Officiellement, la réponse tient à un mot : compatibilité. Certains logiciels anciens, appareils connectés ou services tiers s’appuient encore sur ce type d’accès pour fonctionner correctement. Supprimer l’option du jour au lendemain reviendrait à couper l’accès à des services encore utilisés dans certaines régions ou par des internautes peu équipés.
Mais en réalité, Google a déjà commencé à faire le ménage. Sur les comptes Workspace, la création de mots de passe applicatifs est désormais désactivée par défaut, et les administrateurs peuvent en interdire totalement l’usage.
20 juin 2025 à 15h35
Que faire pour limiter les risques ?
Ce que cette histoire illustre surtout, c’est un équilibre délicat entre continuité de service et exposition au risque. Tant que les mots de passe applicatifs resteront activables à la demande, ils continueront de constituer un angle mort dans la sécurité des comptes Gmail.
Aussi, pour réduire la surface d’attaque et limiter la casse, astreignez-vous à ne jamais communiquer d’identifiants quels qu’ils soient, y compris s’ils vous semblent secondaires, comme les ASP.
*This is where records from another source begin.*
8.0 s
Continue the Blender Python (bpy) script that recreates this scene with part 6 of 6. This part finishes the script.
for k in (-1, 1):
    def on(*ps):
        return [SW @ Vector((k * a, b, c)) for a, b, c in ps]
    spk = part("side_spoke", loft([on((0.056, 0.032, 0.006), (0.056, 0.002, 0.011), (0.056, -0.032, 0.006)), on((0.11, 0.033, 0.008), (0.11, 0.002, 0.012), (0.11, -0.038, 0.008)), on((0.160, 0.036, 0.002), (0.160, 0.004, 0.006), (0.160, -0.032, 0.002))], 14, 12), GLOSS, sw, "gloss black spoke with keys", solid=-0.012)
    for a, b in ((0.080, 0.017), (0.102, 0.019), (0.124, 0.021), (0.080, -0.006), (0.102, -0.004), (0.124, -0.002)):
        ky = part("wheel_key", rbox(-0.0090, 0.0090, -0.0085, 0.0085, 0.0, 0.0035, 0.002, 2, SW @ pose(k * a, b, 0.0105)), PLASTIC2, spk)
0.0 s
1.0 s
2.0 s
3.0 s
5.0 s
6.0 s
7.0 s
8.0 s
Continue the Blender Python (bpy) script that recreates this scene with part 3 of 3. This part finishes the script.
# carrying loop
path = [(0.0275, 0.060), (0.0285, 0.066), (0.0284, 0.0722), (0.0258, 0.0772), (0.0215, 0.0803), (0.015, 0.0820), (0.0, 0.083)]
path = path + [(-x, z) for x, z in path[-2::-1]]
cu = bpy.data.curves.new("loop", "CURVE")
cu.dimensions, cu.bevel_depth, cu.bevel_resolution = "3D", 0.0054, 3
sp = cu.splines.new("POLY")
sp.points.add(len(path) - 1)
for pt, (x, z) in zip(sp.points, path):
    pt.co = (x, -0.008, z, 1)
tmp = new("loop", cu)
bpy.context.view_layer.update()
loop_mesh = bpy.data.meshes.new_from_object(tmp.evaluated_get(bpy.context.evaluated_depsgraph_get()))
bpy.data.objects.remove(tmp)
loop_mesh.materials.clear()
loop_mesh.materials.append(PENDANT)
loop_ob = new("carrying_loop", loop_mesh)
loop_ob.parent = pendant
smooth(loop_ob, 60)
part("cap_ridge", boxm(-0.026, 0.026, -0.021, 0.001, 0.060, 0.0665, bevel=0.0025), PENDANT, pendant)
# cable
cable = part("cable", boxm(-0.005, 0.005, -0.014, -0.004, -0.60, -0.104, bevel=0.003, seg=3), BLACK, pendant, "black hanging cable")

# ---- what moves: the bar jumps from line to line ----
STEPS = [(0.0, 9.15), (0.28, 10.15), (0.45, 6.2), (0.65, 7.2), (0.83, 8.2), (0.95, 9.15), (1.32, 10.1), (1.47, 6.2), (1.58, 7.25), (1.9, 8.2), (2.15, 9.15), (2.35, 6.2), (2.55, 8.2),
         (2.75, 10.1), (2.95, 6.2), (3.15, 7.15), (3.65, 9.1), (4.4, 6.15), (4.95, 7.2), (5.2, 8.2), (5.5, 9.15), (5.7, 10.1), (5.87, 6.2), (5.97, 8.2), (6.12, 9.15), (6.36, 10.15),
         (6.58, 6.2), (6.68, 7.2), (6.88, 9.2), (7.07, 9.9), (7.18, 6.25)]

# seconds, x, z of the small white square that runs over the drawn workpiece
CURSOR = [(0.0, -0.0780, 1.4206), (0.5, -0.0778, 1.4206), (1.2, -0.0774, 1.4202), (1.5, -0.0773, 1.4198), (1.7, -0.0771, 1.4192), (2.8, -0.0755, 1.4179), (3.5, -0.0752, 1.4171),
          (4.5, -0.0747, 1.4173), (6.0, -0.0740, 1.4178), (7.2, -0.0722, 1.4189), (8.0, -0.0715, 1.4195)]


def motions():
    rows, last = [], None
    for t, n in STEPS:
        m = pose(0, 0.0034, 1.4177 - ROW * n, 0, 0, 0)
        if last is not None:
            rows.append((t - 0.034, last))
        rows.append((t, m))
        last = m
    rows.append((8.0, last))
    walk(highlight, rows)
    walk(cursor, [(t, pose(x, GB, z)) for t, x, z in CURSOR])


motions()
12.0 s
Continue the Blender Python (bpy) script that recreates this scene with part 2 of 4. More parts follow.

Google a par ailleurs profité de ce cas d’école pour rappeler aux personnes les plus exposées – chercheurs, journalistes, militantes et militants, personnalités publiques – d’activer son programme de Protection avancée, qui permet de :
- désactiver la création de mots de passe spécifiques à une application,
- imposer l’usage de clés de sécurité physiques ou numériques à chaque connexion,
- bloquer automatiquement les connexions via des applications anciennes ou vulnérables.
Enfin, il est également recommandé de contrôler régulièrement :
- les connexions actives sur votre compte Google (Compte Google > Gérer votre compte > Sécurité > Vos appareils et Vos connexions à des applis et services tiers),
- les mots de passe applicatifs générés et de les supprimer s’ils ne sont plus nécessaires (Compte Google > Gérer votre compte > Sécurité > Validation en deux étapes > Mots de passe d’application),
- et de désactiver l’accès aux applications moins sécurisées, si cette option n’a pas encore été suspendue par Google pour votre compte perso.